According to his half-brother, while living in South Sudan, Mabiour had been physically attacked and hit on the head, receiving brain surgery after coming to Canada. His half-brother also said that the family had a history of mental illness. He was described by members of the community as being a loner, exhibiting anti-social behaviour often.

Prior to the attack, Mabiour had no criminal history in Canada.

== Trial and death ==
Mabiour was taken into custody at the Red Deer Remand Centre. He had applied for a lawyer via legal aid but later cancelled his request. During his first court appearance on August 12 with the Red Deer provincial court, he was uncooperative, claiming that he was sick and did not remember the attack, during this appearance Mabiour declined needing an interpreter. He made another brief court appearance with the Red Deer provincial court on September 9. During the appearance Mabiour did not respond when being asked if he wanted a lawyer, and instead tried to explain his motive to the judge, along with complaining about his knee being sore. When asked if he understood the charges he did not respond, leading to the judge requesting him to be assessed as to whether he was fit to stand trial.
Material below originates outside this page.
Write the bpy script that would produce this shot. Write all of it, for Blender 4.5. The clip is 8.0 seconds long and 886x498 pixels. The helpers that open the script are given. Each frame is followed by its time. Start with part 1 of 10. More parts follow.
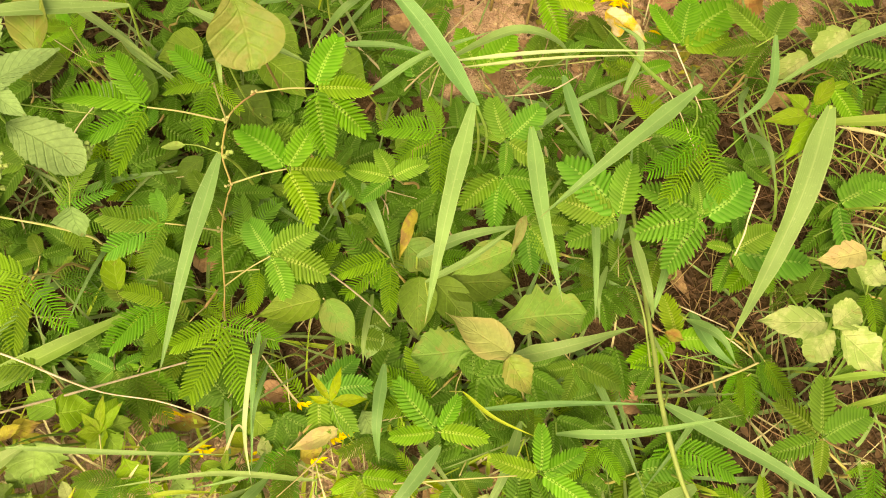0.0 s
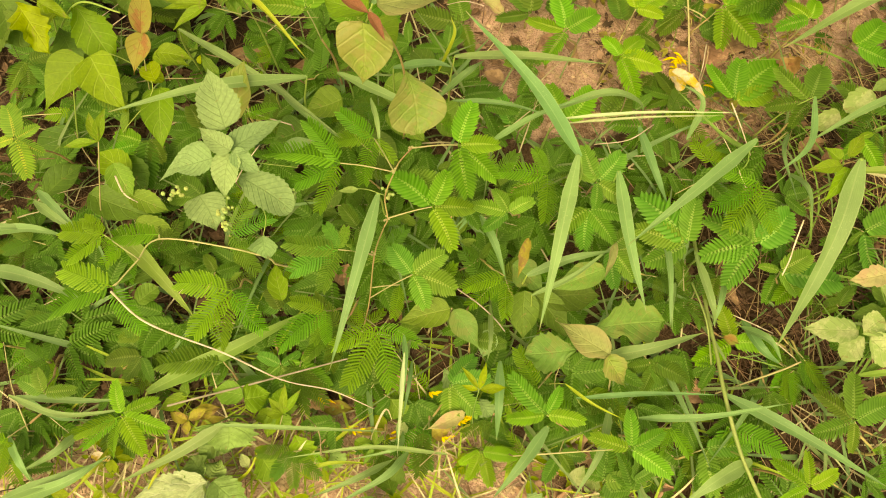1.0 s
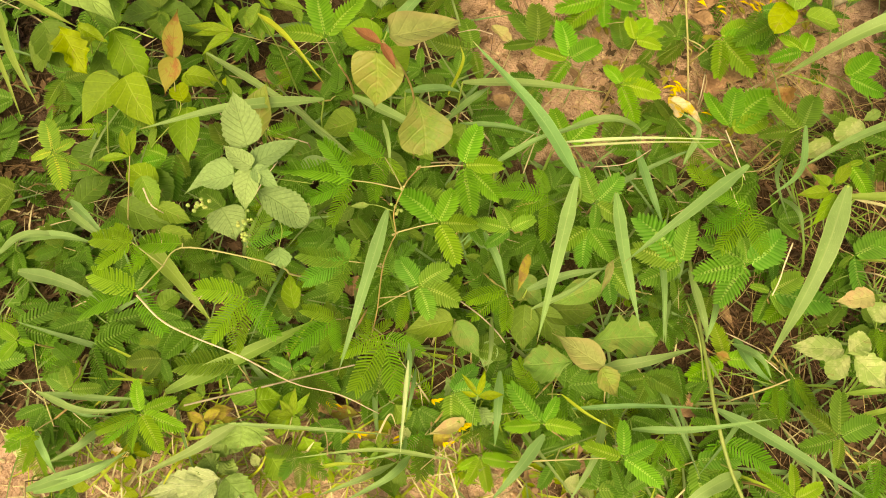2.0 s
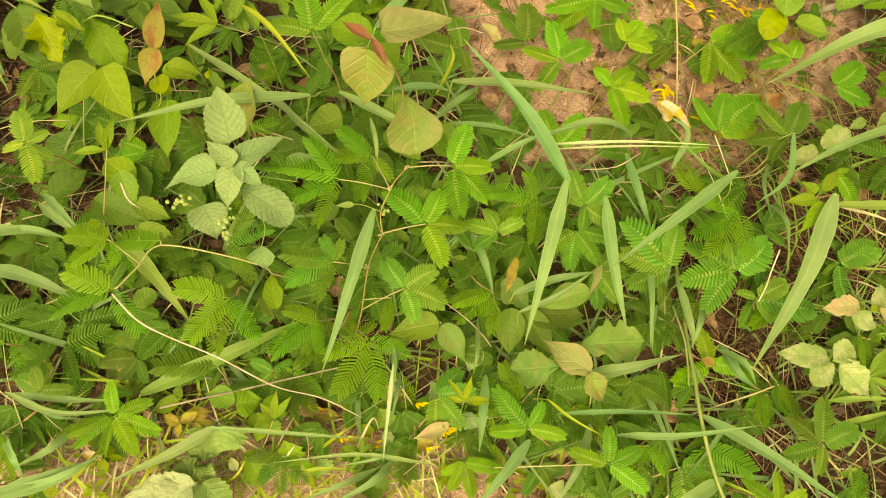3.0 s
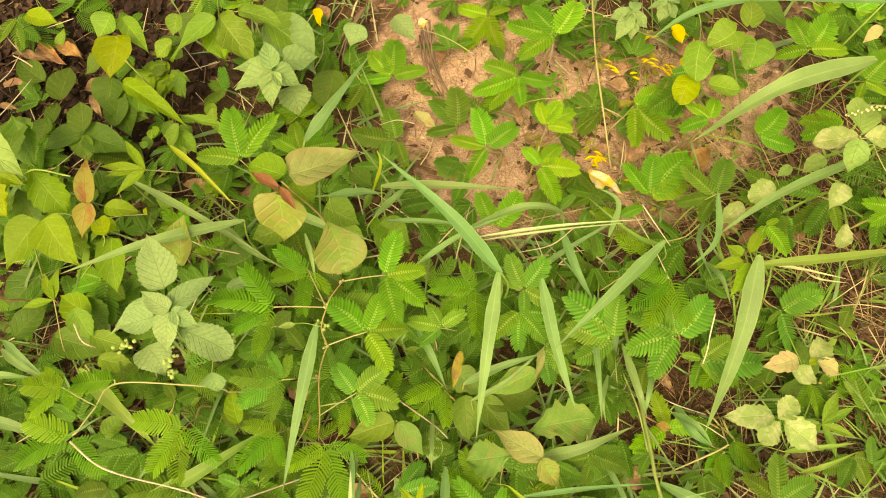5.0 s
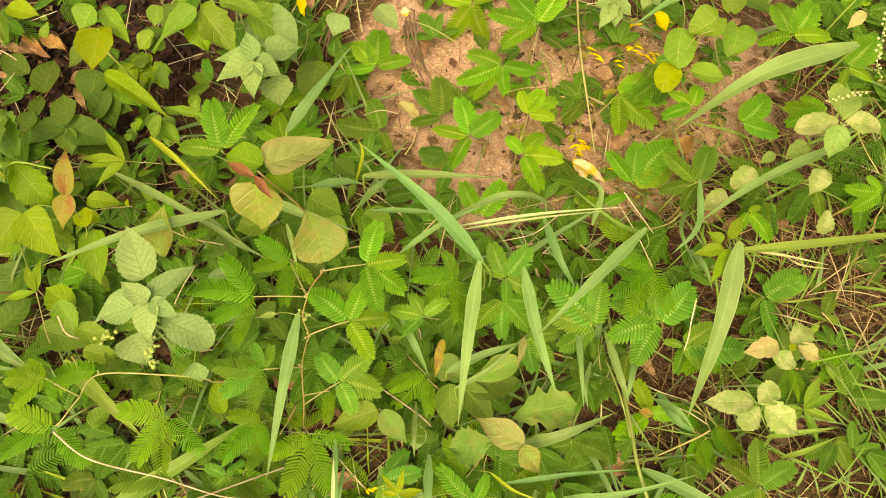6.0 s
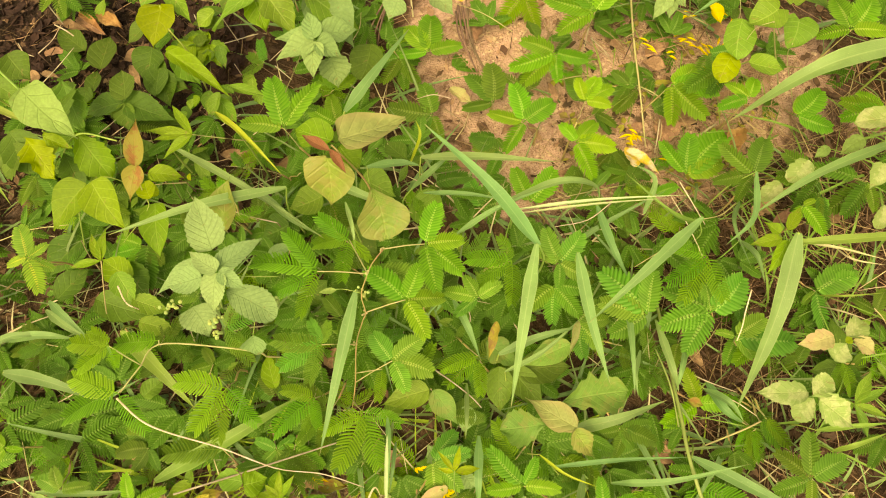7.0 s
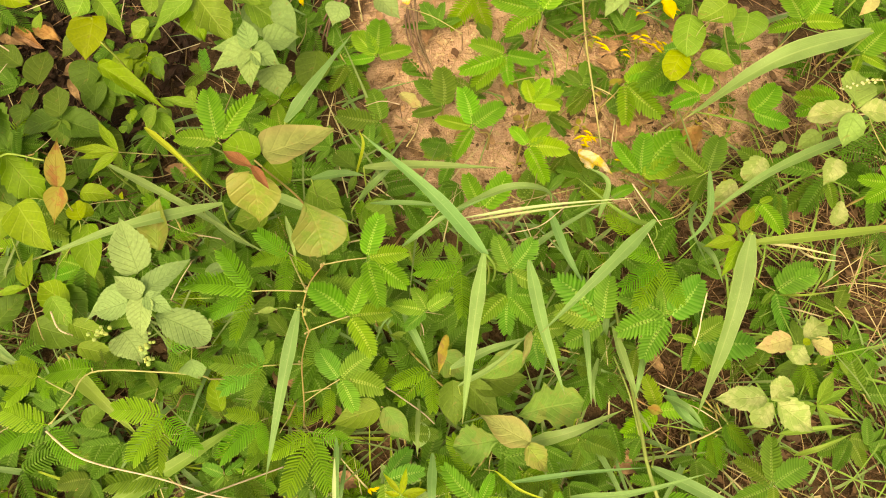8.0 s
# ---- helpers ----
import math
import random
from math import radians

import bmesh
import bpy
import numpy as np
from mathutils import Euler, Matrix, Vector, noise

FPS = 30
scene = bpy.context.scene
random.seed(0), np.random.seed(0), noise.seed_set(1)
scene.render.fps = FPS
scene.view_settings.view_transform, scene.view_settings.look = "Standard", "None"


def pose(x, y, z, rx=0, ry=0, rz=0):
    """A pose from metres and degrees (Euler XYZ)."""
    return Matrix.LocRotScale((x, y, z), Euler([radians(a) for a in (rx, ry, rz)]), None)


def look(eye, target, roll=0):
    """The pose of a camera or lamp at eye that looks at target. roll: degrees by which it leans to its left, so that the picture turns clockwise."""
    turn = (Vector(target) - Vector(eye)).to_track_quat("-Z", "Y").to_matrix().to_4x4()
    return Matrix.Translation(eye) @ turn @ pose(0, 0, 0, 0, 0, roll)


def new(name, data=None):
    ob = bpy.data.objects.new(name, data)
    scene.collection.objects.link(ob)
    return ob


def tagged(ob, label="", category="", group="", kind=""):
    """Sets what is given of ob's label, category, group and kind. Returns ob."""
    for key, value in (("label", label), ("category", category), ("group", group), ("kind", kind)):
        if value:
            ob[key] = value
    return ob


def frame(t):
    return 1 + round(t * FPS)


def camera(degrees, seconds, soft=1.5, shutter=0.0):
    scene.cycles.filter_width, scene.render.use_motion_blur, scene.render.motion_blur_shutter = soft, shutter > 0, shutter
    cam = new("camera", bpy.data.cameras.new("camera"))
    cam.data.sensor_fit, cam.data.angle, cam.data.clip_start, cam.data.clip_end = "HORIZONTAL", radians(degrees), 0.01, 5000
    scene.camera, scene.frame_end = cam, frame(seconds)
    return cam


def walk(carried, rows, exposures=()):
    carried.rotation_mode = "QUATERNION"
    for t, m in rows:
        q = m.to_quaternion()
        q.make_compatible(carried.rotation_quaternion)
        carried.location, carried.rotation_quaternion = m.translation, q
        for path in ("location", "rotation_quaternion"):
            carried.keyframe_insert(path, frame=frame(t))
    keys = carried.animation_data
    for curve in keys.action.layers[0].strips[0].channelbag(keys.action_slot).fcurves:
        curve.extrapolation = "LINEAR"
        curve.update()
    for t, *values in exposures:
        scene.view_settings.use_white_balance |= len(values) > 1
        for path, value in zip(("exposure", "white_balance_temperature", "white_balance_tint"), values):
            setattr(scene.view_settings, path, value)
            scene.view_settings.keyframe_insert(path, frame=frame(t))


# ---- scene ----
cam = camera(70.9, 8.0, soft=1.0)
PATH = [
    (0, (0.061, 0.077, 0.73), (0.056, 0.582, -1.205), 3.5),
    (0.5, (-0.039, 0.059, 0.818), (-0.054, 0.482, -1.136), 1.2),
    (1, (-0.073, 0.051, 0.889), (-0.086, 0.558, -1.045), 2.9),
    (1.5, (-0.061, 0.028, 0.932), (-0.108, 0.574, -0.992), -0.7),
    (1.7, (-0.059, 0.03, 0.932), (-0.112, 0.597, -0.986), -0.6),
    (2.8, (-0.075, 0.047, 0.924), (-0.138, 0.566, -1.006), 0.2),
    (3, (-0.072, 0.044, 0.919), (-0.065, 0.601, -1.002), 7.1),
    (3.5, (-0.081, 0.108, 0.951), (-0.173, 0.71, -0.954), -4.8),
    (4, (-0.063, 0.121, 0.968), (-0.136, 0.725, -0.937), -3.6),
    (4.5, (-0.023, 0.137, 0.98), (-0.062, 0.744, -0.925), -1.8),
    (4.7, (-0.007, 0.144, 0.977), (-0.031, 0.76, -0.926), -1.7),
    (5.8, (0.041, 0.14, 0.985), (0.018, 0.737, -0.923), -2.9),
    (6, (0.04, 0.138, 0.979), (0.017, 0.73, -0.931), -2.9),
    (6.5, (0.007, 0.134, 0.978), (-0.04, 0.715, -0.935), -4.1),
    (7, (-0.024, 0.116, 0.979), (-0.078, 0.699, -0.933), -4.1),
    (7.5, (-0.036, 0.109, 0.971), (-0.111, 0.654, -0.952), -6.4),
    (8, (0.036, 0.139, 0.955), (0.011, 0.724, -0.958), -3.3),
]
walk(cam, [(t, look(eye, target, roll)) for t, eye, target, roll in PATH], [(0, 1.33, 12200, 14), (0.5, 1.18, 12200, 14), (1.5, 1.10, 12200, 14), (3, 1.11, 12200, 14), (3.5, 1.24, 12200, 14), (5, 1.23, 12200, 14), (6, 1.20, 12200, 14), (8, 1.23, 12200, 14)])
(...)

Due to the COVID-19 pandemic, all court appearances were made by video call. Mabiour was later determined to be fit to stand trial, being transferred from the Southern Alberta Forensic Psychiatry Centre to the Calgary Remand Centre. Mabiour pleaded not guilty to first-degree murder, assault of a peace officer, and assault with a weapon. He made another court appearance with the Court of King's Bench of Alberta on 20 May 2021, where his jury trial was set to run from November 22 to December 17.

On 1 November 2021, Mabiour died at the Foothills Medical Centre in Calgary, only a few weeks before his trial was set to begin. His cause of death was not revealed, although Mabiour had been receiving treatment for his colon cancer while in custody since March.

== Reactions ==
A makeshift memorial was created outside of the clinic by community members. A GoFundMe for Reynold's family raised over $180,000 CAD within two days of the attack. A vigil was held at Red Deer City Hall on August 12th. Another vigil was held in Edmonton on August 14th. On the day of the attack, condolences were offered by Alberta premier Jason Kenney, health minister Tyler Shandro, and Red Deer mayor Tara Veer. The attack was faced with condemnation from Red Deer's Sudanese community.

The murder also received news coverage in South Africa, owing to Dr. Walter Reynold's background in Pretoria.

The murder had a deep impact on the Canadian medical community, and led to a larger conversation about physician abuse in Canada.

In 2022, an annual memorial run in Red Deer was created in honour of Dr. Walter Reynold, who was an avid marathon runner. On the National Day of Mourning in 2022, a fruit tree was planted in Reynold's memory during a Fallen Worker Tribute memorial ceremony at Bower Ponds Park.